ABOUT TURKEY
   
   
   
   
   
   
   
   
   
   
   
   
   
   
   
 
   
   
 
 

Turkish Folklore is often anonymous and passed from one generation to the next. It includes epics, legends, folk poems, ballads, elegies, folk songs, riddles, folk tales anecdotes, proverbs, expressions and rhymes. Nasrettin Hoca, Karagoz, Yunus Emre and Koroglu are the best known folk heroes.

Turkish Folk Dance

Folk dances have a great role in Turkish folklore. Folk dances have different characteristics based on their regions and are generally engaged in during weddings, when sending sons off to military service and during religious and national holidays

The lively Turkish folk music, which originated in Asia, is in complete contrast to the refined Turkish classical music of the Ottoman court.
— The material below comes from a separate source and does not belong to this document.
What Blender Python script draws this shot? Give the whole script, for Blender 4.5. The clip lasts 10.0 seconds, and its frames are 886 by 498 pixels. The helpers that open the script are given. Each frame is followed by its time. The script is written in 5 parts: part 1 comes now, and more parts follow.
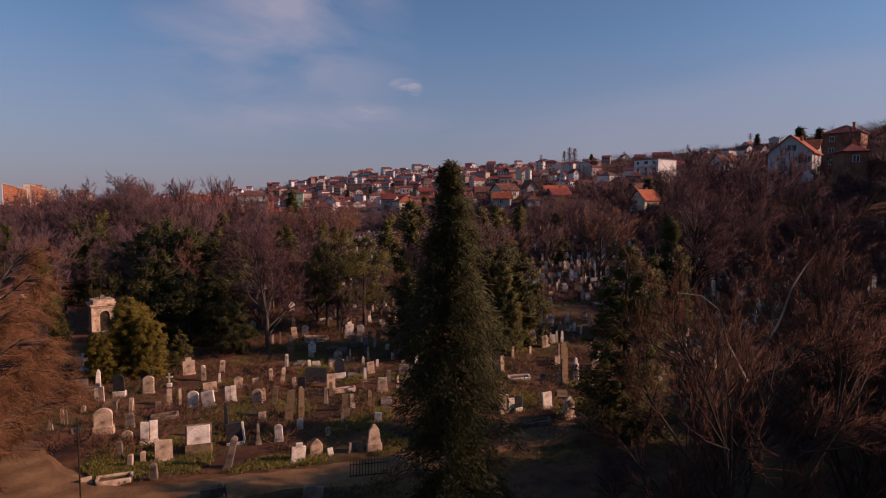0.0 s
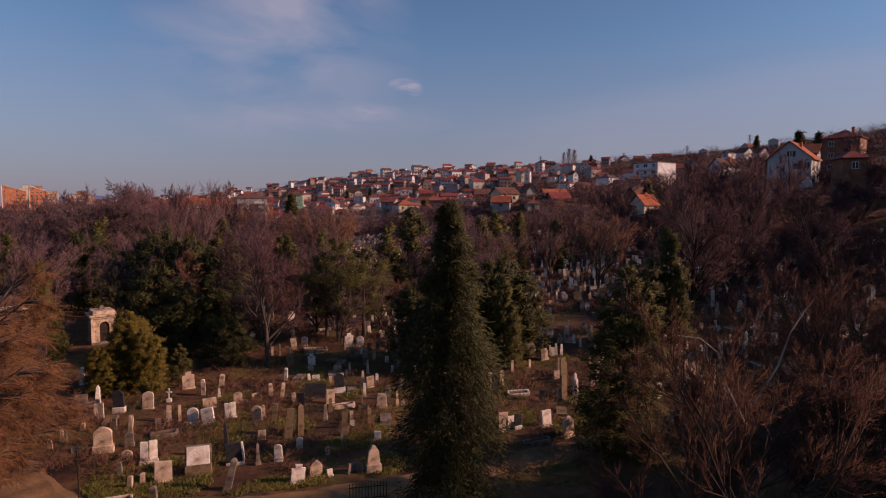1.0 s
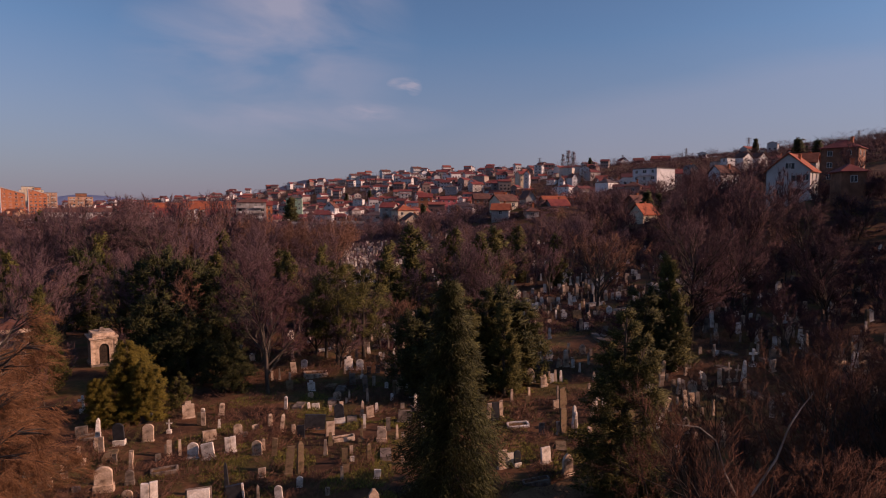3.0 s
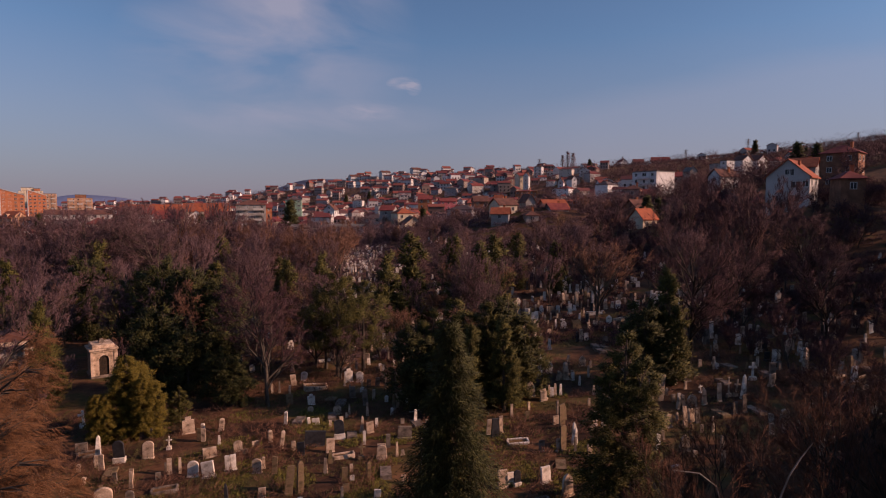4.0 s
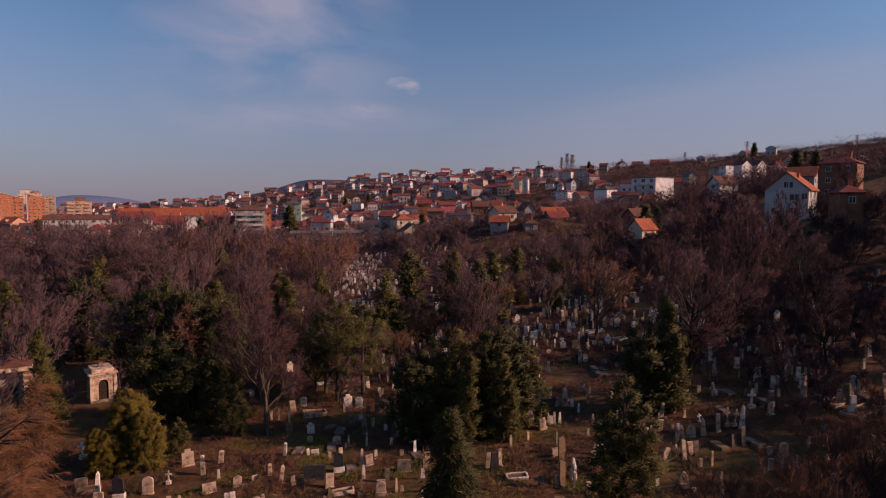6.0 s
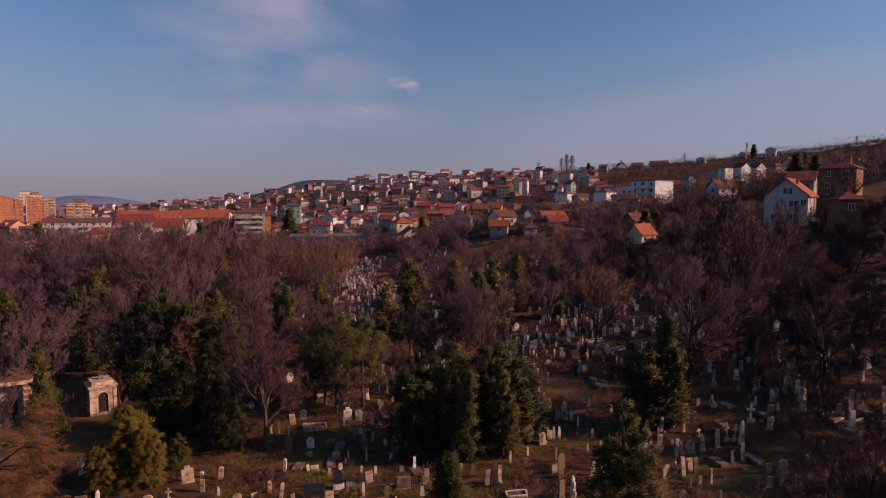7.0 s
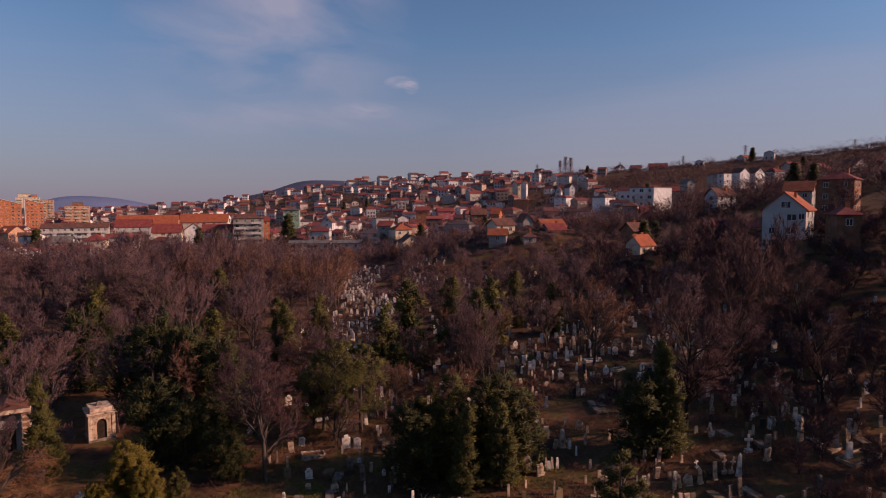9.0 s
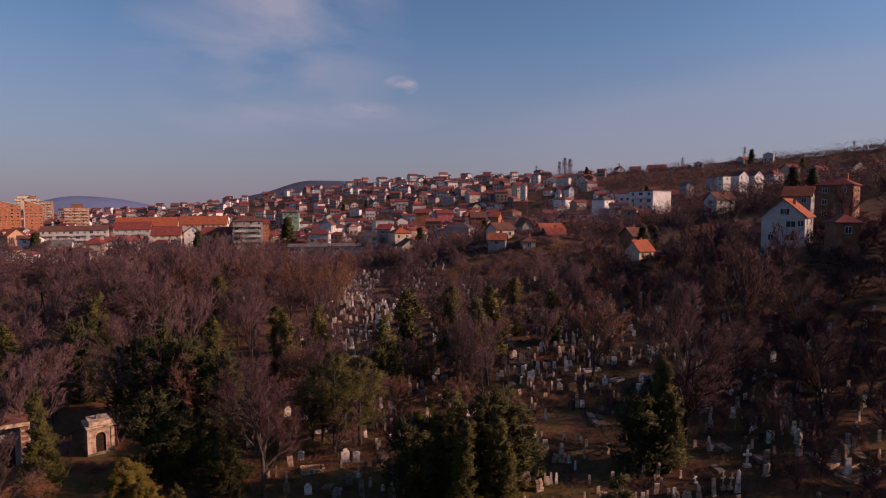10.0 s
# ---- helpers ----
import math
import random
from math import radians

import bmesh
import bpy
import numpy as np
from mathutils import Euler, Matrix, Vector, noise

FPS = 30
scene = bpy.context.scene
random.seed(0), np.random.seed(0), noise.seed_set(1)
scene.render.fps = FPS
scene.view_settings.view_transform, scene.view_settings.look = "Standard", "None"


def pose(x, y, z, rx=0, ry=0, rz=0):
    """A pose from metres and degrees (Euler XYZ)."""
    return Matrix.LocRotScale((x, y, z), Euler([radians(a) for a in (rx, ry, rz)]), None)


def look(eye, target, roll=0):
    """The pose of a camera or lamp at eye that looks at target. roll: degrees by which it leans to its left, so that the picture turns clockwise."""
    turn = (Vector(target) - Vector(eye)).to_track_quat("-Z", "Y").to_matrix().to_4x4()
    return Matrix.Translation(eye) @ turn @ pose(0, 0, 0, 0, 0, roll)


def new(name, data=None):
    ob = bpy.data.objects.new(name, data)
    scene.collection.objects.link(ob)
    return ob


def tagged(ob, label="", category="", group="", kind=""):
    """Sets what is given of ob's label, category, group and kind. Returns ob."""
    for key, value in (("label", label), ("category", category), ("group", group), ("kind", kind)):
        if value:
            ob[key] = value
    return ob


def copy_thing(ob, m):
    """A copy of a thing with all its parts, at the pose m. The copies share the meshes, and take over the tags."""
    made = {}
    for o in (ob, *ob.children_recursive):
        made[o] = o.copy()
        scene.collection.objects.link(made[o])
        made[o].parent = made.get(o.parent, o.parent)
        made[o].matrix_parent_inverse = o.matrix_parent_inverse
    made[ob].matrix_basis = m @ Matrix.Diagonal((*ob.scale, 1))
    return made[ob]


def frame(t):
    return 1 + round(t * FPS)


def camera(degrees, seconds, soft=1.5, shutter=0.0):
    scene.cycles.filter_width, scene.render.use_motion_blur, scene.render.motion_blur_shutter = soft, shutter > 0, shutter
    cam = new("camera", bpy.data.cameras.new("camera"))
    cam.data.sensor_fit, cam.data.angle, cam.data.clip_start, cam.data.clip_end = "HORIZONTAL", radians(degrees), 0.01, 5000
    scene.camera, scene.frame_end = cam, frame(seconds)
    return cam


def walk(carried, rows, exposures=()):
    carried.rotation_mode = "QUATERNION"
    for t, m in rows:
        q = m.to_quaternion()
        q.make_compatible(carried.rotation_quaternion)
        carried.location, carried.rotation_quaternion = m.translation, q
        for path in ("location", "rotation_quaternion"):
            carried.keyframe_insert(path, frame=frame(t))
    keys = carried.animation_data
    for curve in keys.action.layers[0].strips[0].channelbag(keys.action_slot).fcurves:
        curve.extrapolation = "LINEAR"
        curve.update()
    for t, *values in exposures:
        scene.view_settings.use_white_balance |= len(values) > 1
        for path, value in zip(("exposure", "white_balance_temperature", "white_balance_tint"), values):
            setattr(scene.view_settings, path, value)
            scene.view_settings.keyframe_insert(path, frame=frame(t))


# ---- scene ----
cam = camera(73.0, 10.0, soft=1.1)
METRES, EYE, TILT, LEAN, TURN = 14.0, 13.5, -3.9, 0.0, 0.0
ROWS = [
    (0.0, 0.0, 0.0, 0.0, 0.0, 0.0, -0.0),
    (0.5, 0.0009, -0.0013, 0.0428, -0.02, 0.01, -0.01),
    (1.0, 0.0006, -0.0028, 0.0877, -0.04, 0.0, 0.0),
    (1.5, -0.0001, -0.0048, 0.1332, -0.06, 0.0, -0.01),
    (2.0, -0.0005, -0.0071, 0.179, -0.08, -0.01, -0.03),
    (2.5, -0.0013, -0.008, 0.2258, -0.1, -0.04, -0.02),
    (4.0, -0.0045, -0.0097, 0.3693, -0.16, -0.08, 0.0),
    (4.5, -0.0045, -0.0096, 0.4189, -0.17, -0.1, 0.01),
    (5.0, -0.0041, -0.0105, 0.4697, -0.18, -0.11, 0.02),
    (5.5, -0.0033, -0.0116, 0.5199, -0.2, -0.12, 0.04),
    (7.0, 0.0005, -0.0153, 0.6731, -0.24, -0.15, 0.13),
    (7.5, 0.0018, -0.016, 0.726, -0.26, -0.16, 0.14),
    (8.0, 0.0028, -0.017, 0.7809, -0.28, -0.17, 0.17),
    (8.5, 0.0051, -0.0183, 0.8355, -0.3, -0.18, 0.18),
    (9.0, 0.0079, -0.0195, 0.8908, -0.33, -0.2, 0.2),
    (9.5, 0.0094, -0.0198, 0.9448, -0.36, -0.2, 0.21),
    (10.0, 0.012, -0.02, 0.9994, -0.38, -0.22, 0.23),
]
walk(cam, [(t, pose(0, 0, EYE, TILT, LEAN, TURN) @ pose(METRES * x, METRES * y, METRES * z, 90 + pitch, roll, yaw)) for t, x, y, z, yaw, pitch, roll in ROWS], ((0.0, 0.0, 6750, 35), (10.0, 0.0, 6750, 35)))

# ---- world, sun ----
SUN_AZ, SUN_EL = -6.0, 24.0
world = bpy.data.worlds.new("sky")
scene.world = world
world.use_nodes = True
wt = world.node_tree
wt.nodes.clear()


def wnode(kind, **vals):
    n = wt.nodes.new(kind)
    for k, v in vals.items():
        n.inputs[k].default_value = v
    return n


def wmath(op, a, b=None, clamp=False):
    n = wt.nodes.new("ShaderNodeMath")
    n.operation, n.use_clamp = op, clamp
    for i, v in enumerate((a, b)):
        if v is None:
            continue
        if isinstance(v, (int, float)):
            n.inputs[i].default_value = v
        else:
            wt.links.new(v, n.inputs[i])
    return n.outputs[0]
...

Until recently, folk music was not written down, and the traditions were kept alive by the ' asiklar', or Turkish troubadours. In the last century, writing in music developed and Turkish folk songs became more protected with being noted down by musicians.

A Meddah in Engravings

There are five kinds of traditional Turkish performing arts; Village Plays (plays that are put on in accordance with rural traditions on special days like weddings and holidays), Meddah (a kind of one-act dramatic play where the narrator also imitates the various characters in the play), Karagoz (traditional show theatre, where the shadows of human and animal figures, cut out of leather and colored, are thrown onto a white curtain using a light source behind it), Orta Oyun (a theater, in style and theme, resembling Karagoz but performed by real actors) and Tuluat Theater (a mixture of Orta Oyun and western theater). Although these arts have lost power and importance in the latest decades; they are important elements of the Turkish Folklore and are still popular among people.